片山:初めて読んだのは、小学校6年生の頃でした。実家の近くに映画館があって、そこで上映されていた伊丹さんの映画の看板がすごく格好良くて観にいったんです。最初に見たのは『マルサの女』。子どもながらになんとなく感じていた大人の怖さとかズルさとか、静かな中の不安とかそういう醸し出される空気感がちゃんと描写されていた映像に衝撃を受けたのを覚えています。そこから伊丹さんを知って、この本を読みました。大人になった今でも月に1回くらい読み返します。それくらい思い入れの深い本。バイブルみたいな感覚に近いかもしれません。

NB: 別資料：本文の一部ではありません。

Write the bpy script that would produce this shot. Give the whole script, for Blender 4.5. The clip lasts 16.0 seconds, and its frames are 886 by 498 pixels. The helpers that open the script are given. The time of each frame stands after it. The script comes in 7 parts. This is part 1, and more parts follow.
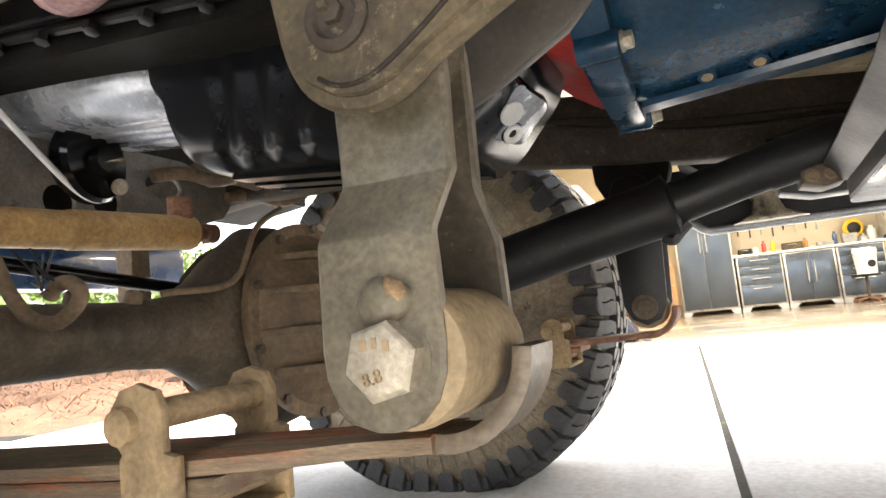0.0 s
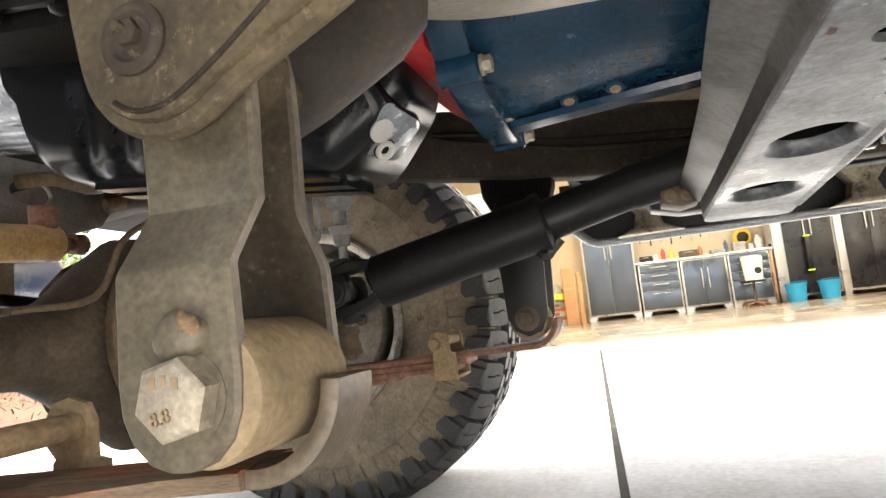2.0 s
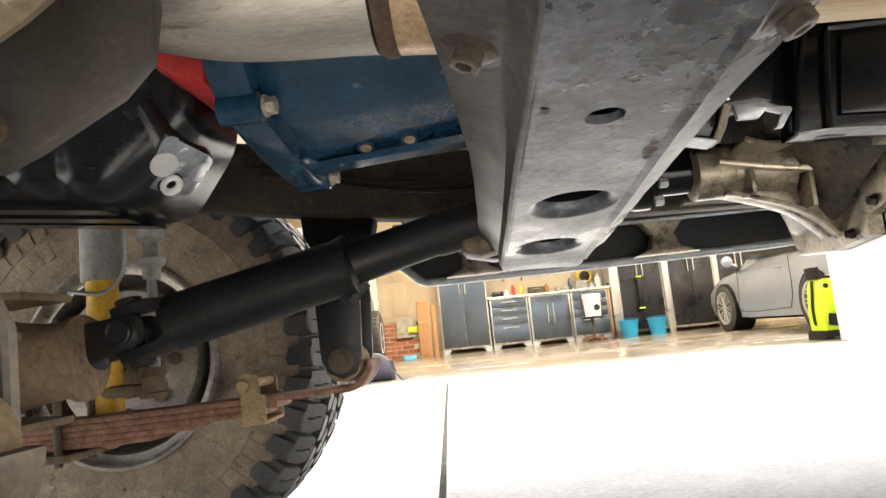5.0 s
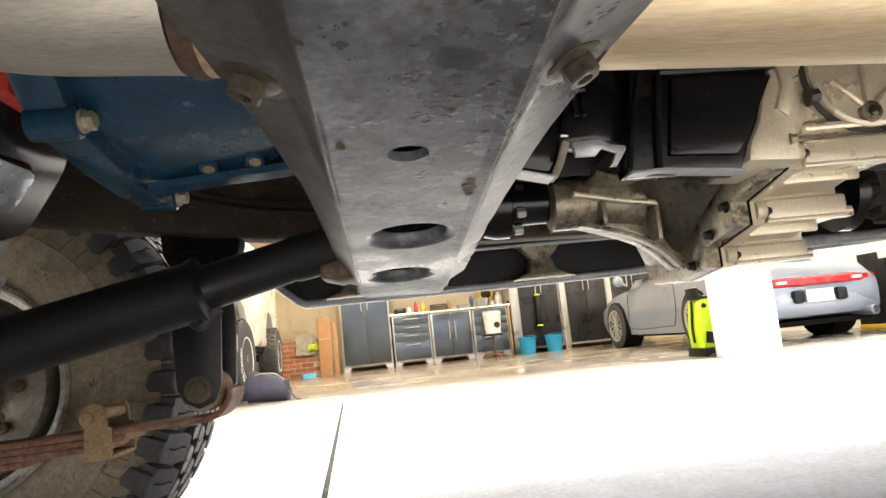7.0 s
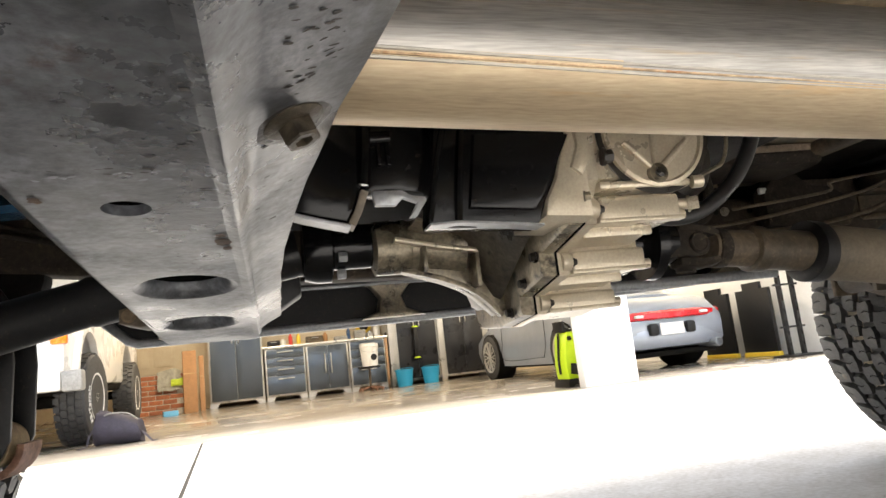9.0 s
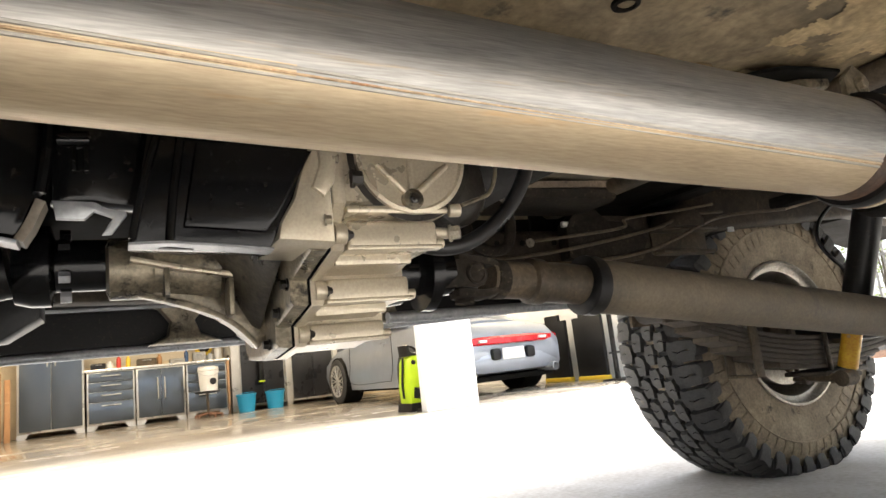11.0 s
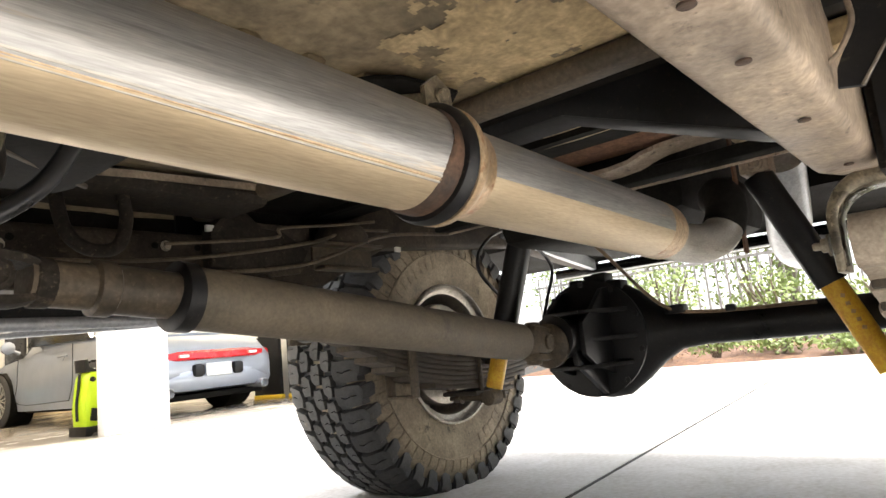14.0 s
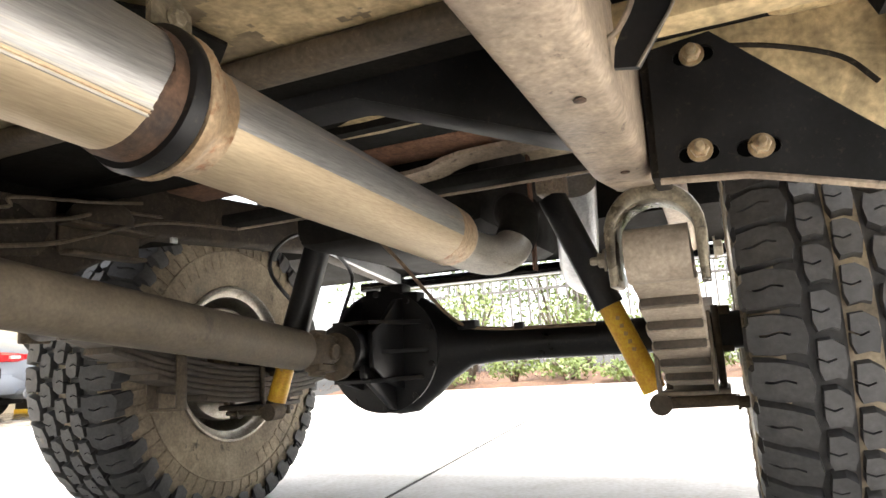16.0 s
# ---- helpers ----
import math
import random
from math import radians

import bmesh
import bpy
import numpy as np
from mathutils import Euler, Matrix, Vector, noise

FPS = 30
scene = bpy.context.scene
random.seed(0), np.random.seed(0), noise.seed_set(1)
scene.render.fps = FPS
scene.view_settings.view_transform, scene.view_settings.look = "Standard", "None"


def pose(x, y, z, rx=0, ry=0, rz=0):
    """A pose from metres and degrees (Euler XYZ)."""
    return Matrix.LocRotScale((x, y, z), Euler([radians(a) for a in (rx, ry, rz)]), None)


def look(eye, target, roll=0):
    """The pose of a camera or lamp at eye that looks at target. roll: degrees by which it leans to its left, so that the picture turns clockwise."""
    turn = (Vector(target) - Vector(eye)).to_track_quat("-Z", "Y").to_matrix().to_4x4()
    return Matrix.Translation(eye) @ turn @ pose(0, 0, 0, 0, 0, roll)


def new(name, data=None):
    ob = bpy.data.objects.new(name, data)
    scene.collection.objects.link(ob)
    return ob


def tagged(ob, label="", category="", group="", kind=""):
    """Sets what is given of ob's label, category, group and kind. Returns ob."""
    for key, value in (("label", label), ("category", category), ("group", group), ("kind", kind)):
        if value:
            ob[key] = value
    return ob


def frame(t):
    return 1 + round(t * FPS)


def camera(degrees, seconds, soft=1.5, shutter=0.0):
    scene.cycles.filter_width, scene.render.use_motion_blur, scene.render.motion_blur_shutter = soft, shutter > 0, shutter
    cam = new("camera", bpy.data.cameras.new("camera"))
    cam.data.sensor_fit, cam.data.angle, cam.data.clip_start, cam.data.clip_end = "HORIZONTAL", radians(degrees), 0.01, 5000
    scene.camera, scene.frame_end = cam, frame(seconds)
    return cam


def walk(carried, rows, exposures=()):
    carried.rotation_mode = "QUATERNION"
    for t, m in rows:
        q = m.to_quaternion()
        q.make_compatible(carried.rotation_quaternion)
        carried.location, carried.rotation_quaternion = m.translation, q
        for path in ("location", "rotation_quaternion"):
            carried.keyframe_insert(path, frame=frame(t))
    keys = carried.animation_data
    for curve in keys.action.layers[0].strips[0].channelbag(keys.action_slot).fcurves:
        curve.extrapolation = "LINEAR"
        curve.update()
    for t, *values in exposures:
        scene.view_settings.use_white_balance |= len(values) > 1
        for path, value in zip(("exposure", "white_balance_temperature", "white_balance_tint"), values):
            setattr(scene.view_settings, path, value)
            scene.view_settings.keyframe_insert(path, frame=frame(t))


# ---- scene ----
cam = camera(68.5, 16.0)
PATH = [
    (0, (0.125, -0.009, 0.353), (-0.674, 1.812, 0.57), -5.9),
    (0.5, (0.138, -0.005, 0.356), (-0.604, 1.84, 0.574), -6.2),
    (1, (0.149, 0.0, 0.358), (-0.533, 1.867, 0.574), -6.4),
    (1.5, (0.159, 0.003, 0.359), (-0.462, 1.892, 0.569), -6.3),
    (2, (0.168, 0.007, 0.359), (-0.39, 1.917, 0.566), -6.4),
    (2.5, (0.179, 0.007, 0.363), (-0.316, 1.934, 0.568), -6.2),
    (3, (0.189, 0.013, 0.363), (-0.239, 1.955, 0.575), -6.3),
    (3.5, (0.2, 0.023, 0.362), (-0.157, 1.978, 0.586), -6.2),
    (4, (0.213, 0.027, 0.365), (-0.07, 1.993, 0.605), -6.0),
    (6.3, (0.266, 0.04, 0.371), (0.324, 2.023, 0.626), -5.7),
    (6.5, (0.274, 0.045, 0.373), (0.36, 2.026, 0.629), -5.7),
    (7, (0.286, 0.043, 0.376), (0.444, 2.018, 0.651), -5.9),
    (7.5, (0.301, 0.042, 0.38), (0.537, 2.006, 0.674), -6.0),
    (8, (0.32, 0.044, 0.382), (0.646, 1.993, 0.689), -6.1),
    (8.5, (0.337, 0.047, 0.384), (0.759, 1.976, 0.699), -6.2),
    (9, (0.358, 0.046, 0.387), (0.875, 1.95, 0.716), -6.4),
    (9.2, (0.368, 0.045, 0.388), (0.923, 1.937, 0.724), -6.4),
    (11.3, (0.488, 0.061, 0.389), (1.468, 1.77, 0.729), -6.3),
    (11.5, (0.498, 0.06, 0.389), (1.518, 1.747, 0.723), -6.2),
    (12, (0.532, 0.063, 0.387), (1.655, 1.686, 0.714), -6.4),
    (12.5, (0.569, 0.066, 0.386), (1.794, 1.612, 0.714), -6.5),
    (13, (0.595, 0.061, 0.389), (1.93, 1.513, 0.721), -6.4),
    (13.5, (0.63, 0.057, 0.387), (2.073, 1.404, 0.711), -6.1),
    (14, (0.667, 0.052, 0.382), (2.209, 1.288, 0.688), -5.9),
    (14.5, (0.696, 0.047, 0.383), (2.329, 1.167, 0.668), -5.6),
    (15, (0.733, 0.052, 0.372), (2.447, 1.047, 0.645), -5.2),
    (15.5, (0.753, 0.048, 0.367), (2.526, 0.931, 0.645), -4.8),
    (16, (0.779, 0.056, 0.359), (2.598, 0.823, 0.678), -3.6),
]
walk(cam, [(t, look(eye, target, roll)) for t, eye, target, roll in PATH], [(0.0, 2.82), (2.0, 2.76), (4.0, 2.62), (6.5, 2.33), (9.0, 1.9), (11.5, 2.0), (14.0, 2.15), (16.0, 2.32)])

# ---- daylight: bright hazy sky and a soft high sun ----
world = bpy.data.worlds.new("sky")
scene.world = world
world.use_nodes = True
wn = world.node_tree.nodes
wl = world.node_tree.links
sky = wn.new("ShaderNodeTexSky")
sky.sky_type = "NISHITA"
sky.sun_disc = False
sky.sun_elevation = radians(63)
sky.sun_rotation = radians(118)
sky.dust_density = 3.0
sky.air_density = 1.0
wn["Background"].inputs["Strength"].default_value = 0.15
haze = wn.new("ShaderNodeHueSaturation")
haze.inputs["Saturation"].default_value = 0.35
wl.new(sky.outputs["Color"], haze.inputs["Color"])
wl.new(haze.outputs["Color"], wn["Background"].inputs["Color"])
sun_data = bpy.data.lights.new("sun", "SUN")
sun_data.energy = 2.4
sun_data.angle = radians(16)
sun_data.color = (1.0, 0.95, 0.88)
sun = new("sun", sun_data)
sun.matrix_world = look((4.2, -2.2, 9.5), (0.0, 0.0, 0.0))
scene.view_settings.exposure = 2.2

# ---- materials ----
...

−−鮮烈な印象を残したこの本から、どんな影響を受けましたか?
片山:自分の好みをはっきりと持つこと。日本人とは、人間とはこうあるべきだというのを、自分で考える力を身につけるための本だと思います。それだけでなく、幼い頃ここにあるものをこう置けばもっときれいなのに、ダメと言われる。なぜそれがダメなんだろうと思うことがありましたが、そうじゃなくても良い。きれいじゃなくても、整頓されていなくても良い。そうやって物事を俯瞰視できるように広い視点を持たせてくれたのも、この本かもしれません。海外の人が見た日本人の性質や勤勉さ、礼儀正しさ等ではなく、普段から身の回りにある日本らしさ、日本人すら気付かないようならしさが、伊丹さんを通して海外の視点で綴られている。ずいぶん昔の作品ですが、今の時代にも十分通じる内容ばかりなので、国語の教科書に入れてほしいくらいです。
カバーの装画、中面に登場するイラストも伊丹さん自身が描かれたもの。スパゲティの“粋な”食べ方を紹介しているベージは、この本の中で一番好きなページ。アルデンテという言葉を最初に紹介した本と言われているとか。